◆ What you will do
Transcribe the full listing below exactly.

◆ Given material
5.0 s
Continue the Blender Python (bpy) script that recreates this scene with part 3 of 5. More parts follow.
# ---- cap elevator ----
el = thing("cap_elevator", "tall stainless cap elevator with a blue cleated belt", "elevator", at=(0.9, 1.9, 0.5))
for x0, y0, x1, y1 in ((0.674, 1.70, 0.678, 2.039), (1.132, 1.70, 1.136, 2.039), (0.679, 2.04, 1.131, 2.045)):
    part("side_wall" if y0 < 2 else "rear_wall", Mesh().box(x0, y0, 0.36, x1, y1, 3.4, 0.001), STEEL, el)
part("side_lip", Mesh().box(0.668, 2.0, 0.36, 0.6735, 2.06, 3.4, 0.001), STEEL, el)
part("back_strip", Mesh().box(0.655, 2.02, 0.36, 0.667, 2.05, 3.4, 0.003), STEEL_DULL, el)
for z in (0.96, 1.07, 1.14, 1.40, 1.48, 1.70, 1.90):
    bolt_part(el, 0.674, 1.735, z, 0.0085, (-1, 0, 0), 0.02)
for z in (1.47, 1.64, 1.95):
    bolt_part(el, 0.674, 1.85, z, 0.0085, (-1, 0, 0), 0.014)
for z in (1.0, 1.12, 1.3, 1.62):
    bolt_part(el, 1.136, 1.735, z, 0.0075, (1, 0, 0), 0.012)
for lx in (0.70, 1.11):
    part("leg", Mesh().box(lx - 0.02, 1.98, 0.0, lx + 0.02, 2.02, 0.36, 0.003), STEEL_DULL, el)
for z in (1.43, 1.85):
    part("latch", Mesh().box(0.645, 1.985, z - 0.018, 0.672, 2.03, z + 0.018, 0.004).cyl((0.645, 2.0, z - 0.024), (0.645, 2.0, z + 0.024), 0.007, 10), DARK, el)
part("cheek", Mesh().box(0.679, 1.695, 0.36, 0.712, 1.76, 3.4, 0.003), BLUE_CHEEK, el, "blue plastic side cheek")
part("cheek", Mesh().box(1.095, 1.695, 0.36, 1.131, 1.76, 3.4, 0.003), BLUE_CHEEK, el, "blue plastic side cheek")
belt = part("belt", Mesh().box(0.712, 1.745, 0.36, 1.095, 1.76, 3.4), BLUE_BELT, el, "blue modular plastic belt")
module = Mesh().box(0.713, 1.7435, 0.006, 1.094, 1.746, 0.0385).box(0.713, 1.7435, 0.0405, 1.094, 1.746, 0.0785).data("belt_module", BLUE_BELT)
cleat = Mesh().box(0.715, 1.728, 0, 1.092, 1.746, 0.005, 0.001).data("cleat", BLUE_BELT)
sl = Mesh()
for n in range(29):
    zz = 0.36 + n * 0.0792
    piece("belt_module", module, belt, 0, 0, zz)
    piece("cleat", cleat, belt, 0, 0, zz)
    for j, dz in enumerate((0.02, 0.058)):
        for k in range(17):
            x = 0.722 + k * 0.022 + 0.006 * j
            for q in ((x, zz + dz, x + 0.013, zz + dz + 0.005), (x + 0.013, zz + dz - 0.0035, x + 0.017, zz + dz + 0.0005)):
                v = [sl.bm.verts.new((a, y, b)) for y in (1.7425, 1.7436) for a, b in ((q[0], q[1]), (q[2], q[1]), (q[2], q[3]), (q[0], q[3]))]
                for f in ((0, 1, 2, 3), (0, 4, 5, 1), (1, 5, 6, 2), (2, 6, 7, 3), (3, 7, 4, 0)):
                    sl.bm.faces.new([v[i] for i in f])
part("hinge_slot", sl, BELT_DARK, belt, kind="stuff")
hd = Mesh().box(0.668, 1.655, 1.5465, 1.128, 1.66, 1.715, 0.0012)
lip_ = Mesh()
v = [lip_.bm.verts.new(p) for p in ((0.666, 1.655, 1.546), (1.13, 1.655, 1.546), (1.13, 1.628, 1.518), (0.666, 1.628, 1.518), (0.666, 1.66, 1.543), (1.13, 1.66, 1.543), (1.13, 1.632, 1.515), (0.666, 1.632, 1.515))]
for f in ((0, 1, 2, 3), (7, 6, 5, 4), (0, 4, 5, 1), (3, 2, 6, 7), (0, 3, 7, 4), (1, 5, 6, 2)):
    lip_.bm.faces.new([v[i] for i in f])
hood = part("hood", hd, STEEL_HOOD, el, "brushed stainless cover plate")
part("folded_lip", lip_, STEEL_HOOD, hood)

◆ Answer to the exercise
5.0 s
Continue the Blender Python (bpy) script that recreates this scene with part 3 of 5. More parts follow.
# ---- cap elevator ----
el = thing("cap_elevator", "tall stainless cap elevator with a blue cleated belt", "elevator", at=(0.9, 1.9, 0.5))
for x0, y0, x1, y1 in ((0.674, 1.70, 0.678, 2.039), (1.132, 1.70, 1.136, 2.039), (0.679, 2.04, 1.131, 2.045)):
    part("side_wall" if y0 < 2 else "rear_wall", Mesh().box(x0, y0, 0.36, x1, y1, 3.4, 0.001), STEEL, el)
part("side_lip", Mesh().box(0.668, 2.0, 0.36, 0.6735, 2.06, 3.4, 0.001), STEEL, el)
part("back_strip", Mesh().box(0.655, 2.02, 0.36, 0.667, 2.05, 3.4, 0.003), STEEL_DULL, el)
for z in (0.96, 1.07, 1.14, 1.40, 1.48, 1.70, 1.90):
    bolt_part(el, 0.674, 1.735, z, 0.0085, (-1, 0, 0), 0.02)
for z in (1.47, 1.64, 1.95):
    bolt_part(el, 0.674, 1.85, z, 0.0085, (-1, 0, 0), 0.014)
for z in (1.0, 1.12, 1.3, 1.62):
    bolt_part(el, 1.136, 1.735, z, 0.0075, (1, 0, 0), 0.012)
for lx in (0.70, 1.11):
    part("leg", Mesh().box(lx - 0.02, 1.98, 0.0, lx + 0.02, 2.02, 0.36, 0.003), STEEL_DULL, el)
for z in (1.43, 1.85):
    part("latch", Mesh().box(0.645, 1.985, z - 0.018, 0.672, 2.03, z + 0.018, 0.004).cyl((0.645, 2.0, z - 0.024), (0.645, 2.0, z + 0.024), 0.007, 10), DARK, el)
part("cheek", Mesh().box(0.679, 1.695, 0.36, 0.712, 1.76, 3.4, 0.003), BLUE_CHEEK, el, "blue plastic side cheek")
part("cheek", Mesh().box(1.095, 1.695, 0.36, 1.131, 1.76, 3.4, 0.003), BLUE_CHEEK, el, "blue plastic side cheek")
belt = part("belt", Mesh().box(0.712, 1.745, 0.36, 1.095, 1.76, 3.4), BLUE_BELT, el, "blue modular plastic belt")
module = Mesh().box(0.713, 1.7435, 0.006, 1.094, 1.746, 0.0385).box(0.713, 1.7435, 0.0405, 1.094, 1.746, 0.0785).data("belt_module", BLUE_BELT)
cleat = Mesh().box(0.715, 1.728, 0, 1.092, 1.746, 0.005, 0.001).data("cleat", BLUE_BELT)
sl = Mesh()
for n in range(29):
    zz = 0.36 + n * 0.0792
    piece("belt_module", module, belt, 0, 0, zz)
    piece("cleat", cleat, belt, 0, 0, zz)
    for j, dz in enumerate((0.02, 0.058)):
        for k in range(17):
            x = 0.722 + k * 0.022 + 0.006 * j
            for q in ((x, zz + dz, x + 0.013, zz + dz + 0.005), (x + 0.013, zz + dz - 0.0035, x + 0.017, zz + dz + 0.0005)):
                v = [sl.bm.verts.new((a, y, b)) for y in (1.7425, 1.7436) for a, b in ((q[0], q[1]), (q[2], q[1]), (q[2], q[3]), (q[0], q[3]))]
                for f in ((0, 1, 2, 3), (0, 4, 5, 1), (1, 5, 6, 2), (2, 6, 7, 3), (3, 7, 4, 0)):
                    sl.bm.faces.new([v[i] for i in f])
part("hinge_slot", sl, BELT_DARK, belt, kind="stuff")
hd = Mesh().box(0.668, 1.655, 1.5465, 1.128, 1.66, 1.715, 0.0012)
lip_ = Mesh()
v = [lip_.bm.verts.new(p) for p in ((0.666, 1.655, 1.546), (1.13, 1.655, 1.546), (1.13, 1.628, 1.518), (0.666, 1.628, 1.518), (0.666, 1.66, 1.543), (1.13, 1.66, 1.543), (1.13, 1.632, 1.515), (0.666, 1.632, 1.515))]
for f in ((0, 1, 2, 3), (7, 6, 5, 4), (0, 4, 5, 1), (3, 2, 6, 7), (0, 3, 7, 4), (1, 5, 6, 2)):
    lip_.bm.faces.new([v[i] for i in f])
hood = part("hood", hd, STEEL_HOOD, el, "brushed stainless cover plate")
part("folded_lip", lip_, STEEL_HOOD, hood)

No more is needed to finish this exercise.